Et même un peu trop selon «Le Temps»: «Avec sa voix métallique» qui ne «trahit aucune émotion», avec son «visage impassible», Gabi Huber «incarne jusqu’à la caricature» un genre d’austérité «presque rédhibitoire lorsqu’il s’agit de faire équipe avec un collègue aussi peu extraverti que Didier Burkhalter, dans un contexte politique où le côté émotionnel joue un grand rôle».

L’Hebdo n’est pas d’accord et rappelle que Gabi a su commettre quelques folies. C’était certes dans sa jeunesse lointaine, au bel âge de 20 ans, lorsqu’elle participait à un mouvement de protestation contre un projet de dépôts de déchets radioactifs dans la sainte terre uranaise. Ou, plus tôt encore, au gymnase, quand elle signait un pamphlet contre «un rectorat jugé trop autoritaire».

L’autoritarisme aujourd’hui lui est retourné en pleine figure. L’UDC Yves Nidegger juge qu’en commission, Gabi Huber mène les débats avec «l’efficacité d’un brise-glace». Et c’est, rapporte L’Hebdo, «à la manière d’un dirigeant soviétique» qu’elle a réglé en 2008 l’audition d’un Christoph Blocher tenté de revenir au Conseil fédéral après la démission de Schmid.
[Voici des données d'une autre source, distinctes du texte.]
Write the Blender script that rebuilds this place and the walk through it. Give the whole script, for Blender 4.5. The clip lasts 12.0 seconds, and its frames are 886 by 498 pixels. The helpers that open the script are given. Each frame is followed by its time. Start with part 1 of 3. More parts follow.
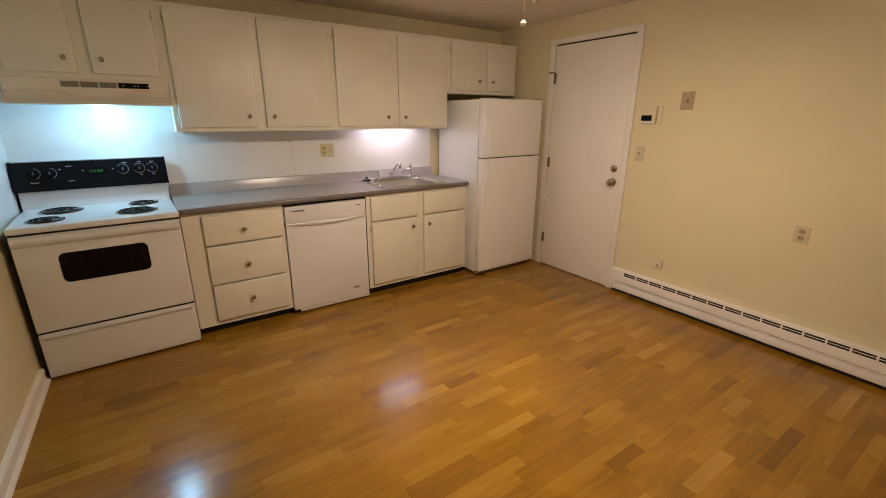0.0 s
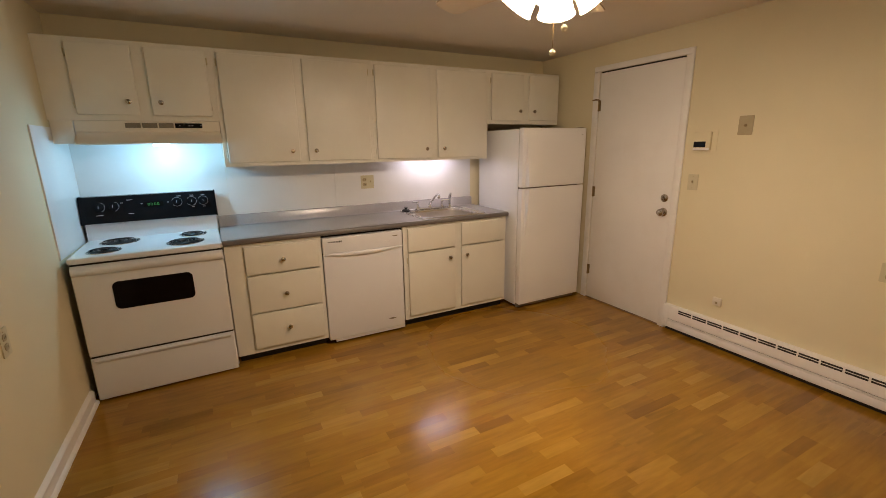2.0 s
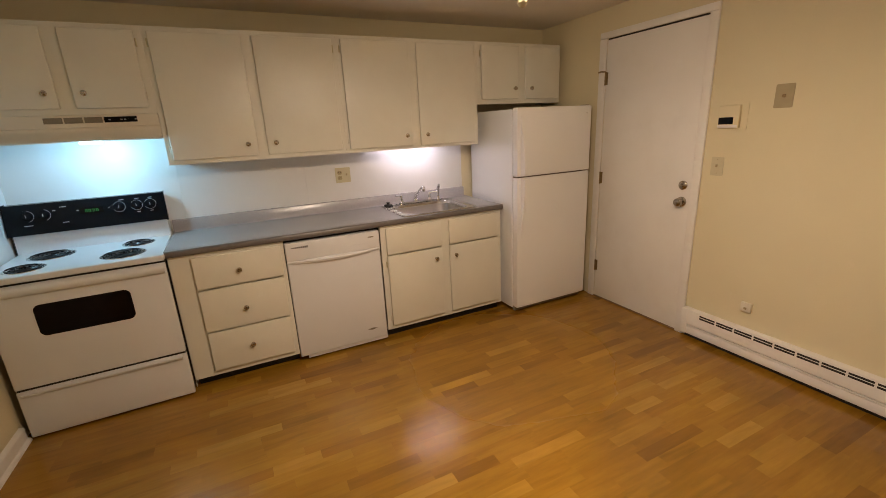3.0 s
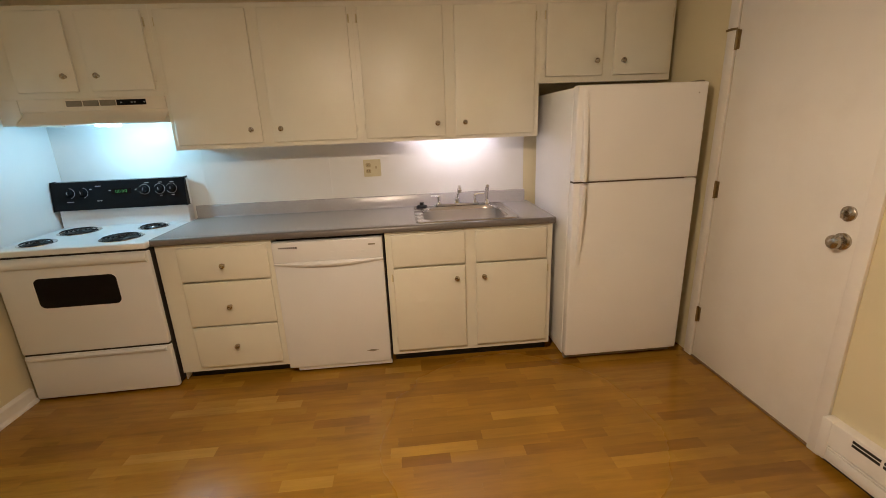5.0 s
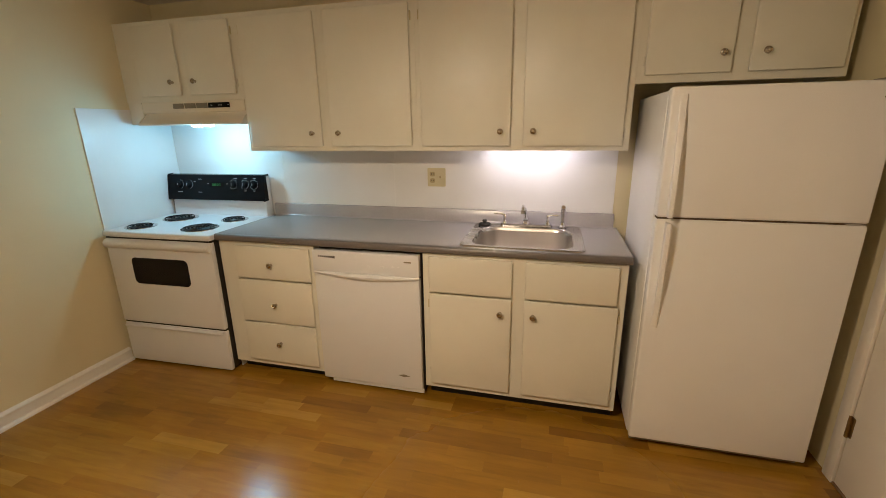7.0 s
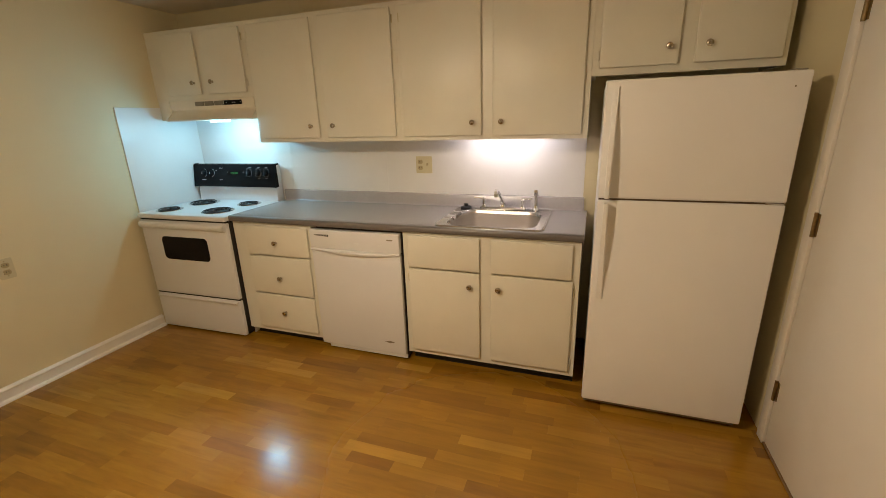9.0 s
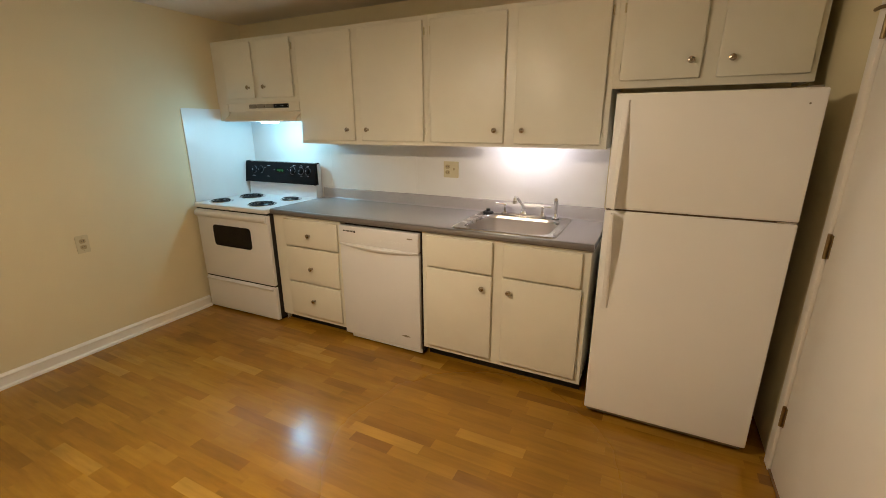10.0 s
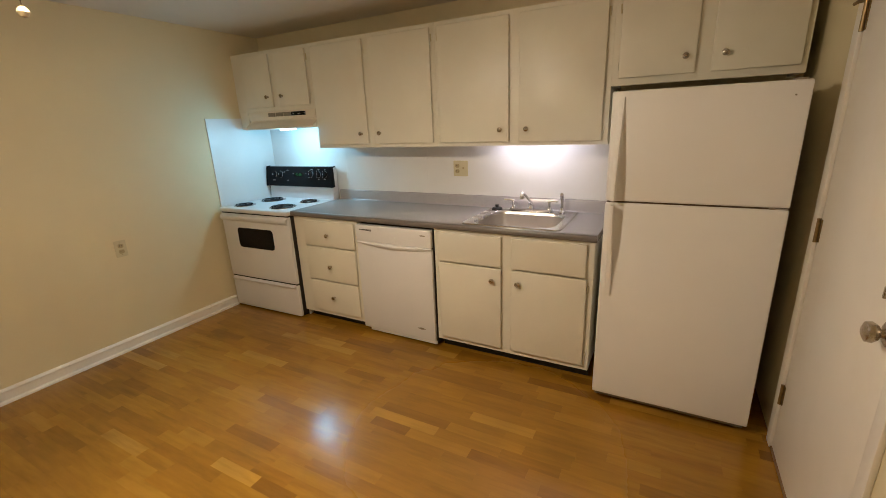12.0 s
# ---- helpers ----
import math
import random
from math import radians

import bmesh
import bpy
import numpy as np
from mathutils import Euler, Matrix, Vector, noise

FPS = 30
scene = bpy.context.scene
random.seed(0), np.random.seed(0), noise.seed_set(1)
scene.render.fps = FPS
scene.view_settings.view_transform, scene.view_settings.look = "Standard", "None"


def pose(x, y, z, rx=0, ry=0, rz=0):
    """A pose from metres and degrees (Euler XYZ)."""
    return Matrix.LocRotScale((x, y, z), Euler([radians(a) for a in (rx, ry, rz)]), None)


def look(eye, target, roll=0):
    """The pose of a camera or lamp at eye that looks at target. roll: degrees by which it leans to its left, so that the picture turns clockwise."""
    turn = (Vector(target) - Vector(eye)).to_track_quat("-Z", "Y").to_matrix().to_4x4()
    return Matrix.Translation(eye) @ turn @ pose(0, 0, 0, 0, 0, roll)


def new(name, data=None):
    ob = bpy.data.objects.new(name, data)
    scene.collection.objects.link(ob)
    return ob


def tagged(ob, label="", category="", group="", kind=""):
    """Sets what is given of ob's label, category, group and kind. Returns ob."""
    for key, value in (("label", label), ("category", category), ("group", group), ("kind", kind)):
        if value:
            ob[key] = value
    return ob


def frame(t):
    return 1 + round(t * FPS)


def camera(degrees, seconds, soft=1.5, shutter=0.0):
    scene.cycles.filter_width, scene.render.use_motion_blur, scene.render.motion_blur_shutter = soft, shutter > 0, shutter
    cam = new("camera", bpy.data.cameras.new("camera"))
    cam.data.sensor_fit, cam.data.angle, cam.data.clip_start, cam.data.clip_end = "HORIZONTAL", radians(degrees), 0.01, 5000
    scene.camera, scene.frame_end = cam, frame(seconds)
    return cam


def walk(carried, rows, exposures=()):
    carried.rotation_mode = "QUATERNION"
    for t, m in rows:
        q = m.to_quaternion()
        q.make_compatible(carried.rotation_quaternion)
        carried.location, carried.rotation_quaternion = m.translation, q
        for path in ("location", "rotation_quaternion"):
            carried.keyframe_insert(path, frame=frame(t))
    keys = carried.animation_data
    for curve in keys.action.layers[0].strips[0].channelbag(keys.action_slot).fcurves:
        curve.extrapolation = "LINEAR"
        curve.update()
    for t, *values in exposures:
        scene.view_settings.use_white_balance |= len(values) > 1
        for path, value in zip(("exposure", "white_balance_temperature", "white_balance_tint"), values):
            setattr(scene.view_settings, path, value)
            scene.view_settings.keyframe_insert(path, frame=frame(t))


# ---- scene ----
cam = camera(92.8, 12.0, soft=0.75)
PATH = [
    (0, (0.709, -3.637, 1.454), (1.788, -2.064, 0.854), 0.3),
    (0.5, (0.716, -3.636, 1.474), (1.792, -2.042, 0.924), 0.4),
    (1, (0.717, -3.635, 1.48), (1.763, -1.998, 1.004), 0.1),
    (1.5, (0.749, -3.619, 1.489), (1.715, -1.927, 1.041), -0.2),
    (2, (0.834, -3.616, 1.47), (1.734, -1.894, 0.993), -0.9),
    (2.5, (1.004, -3.477, 1.463), (1.905, -1.763, 0.964), -1.9),
    (3, (1.224, -3.334, 1.493), (2.053, -1.601, 0.938), -2.8),
    (5, (2.189, -2.954, 1.432), (2.355, -1.042, 0.869), -2.2),
    (5.5, (2.418, -2.869, 1.449), (2.377, -0.952, 0.88), -1.0),
    (6, (2.566, -2.713, 1.433), (2.413, -0.8, 0.871), -1.5),
    (6.5, (2.618, -2.575, 1.45), (2.279, -0.682, 0.902), -0.7),
    (8.5, (3.014, -2.637, 1.478), (2.348, -0.842, 0.899), -3.2),
    (9, (3.071, -2.741, 1.473), (2.432, -0.941, 0.88), -1.8),
    (9.5, (3.141, -2.771, 1.486), (2.342, -1.024, 0.93), -1.9),
    (10, (3.284, -2.774, 1.476), (2.433, -1.054, 0.912), -0.2),
    (10.5, (3.355, -2.802, 1.465), (2.4, -1.147, 0.874), -1.4),
    (11, (3.359, -2.854, 1.483), (2.401, -1.198, 0.9), -2.7),
    (11.5, (3.371, -2.88, 1.494), (2.423, -1.216, 0.918), -3.1),
    (12, (3.371, -2.881, 1.49), (2.453, -1.197, 0.924), -2.3),
]
walk(cam, [(t, look(eye, target, roll)) for t, eye, target, roll in PATH],
     [(0.0, -0.02, 6300, 12), (2.5, -0.10, 6300, 12), (5.5, 0.02, 6450, 8), (6.5, 0.0, 6400, 6), (8.5, 0.06, 6550, 6), (9.5, 0.06, 6700, 3), (10.0, 0.07, 6350, 4), (10.5, 0.06, 6150, 5), (12.0, 0.04, 6150, 5)])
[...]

Cinq minutes montre en main lui ont suffi pour signifier à l’orgueilleux qu’il rêvait tout haut s’il comptait sur un soutien du groupe radical. Elle nie en tout cas, lorsqu’on la chatouille sur le sujet, être aussi coincée qu’elle en a l’air, et assure pratiquer l’humour, mais en privé.

Bref, Keller-Sutter contre Huber, c’est un peu le pot de fer contre le pot de fer. Il y a bien une infime différence, propre à faire fantasmer les puristes d’Helvetia Latina: dans la pratique du français, Gabi Huber, plutôt que du brise-glace, se rapprocherait davantage de la brouette embourbée.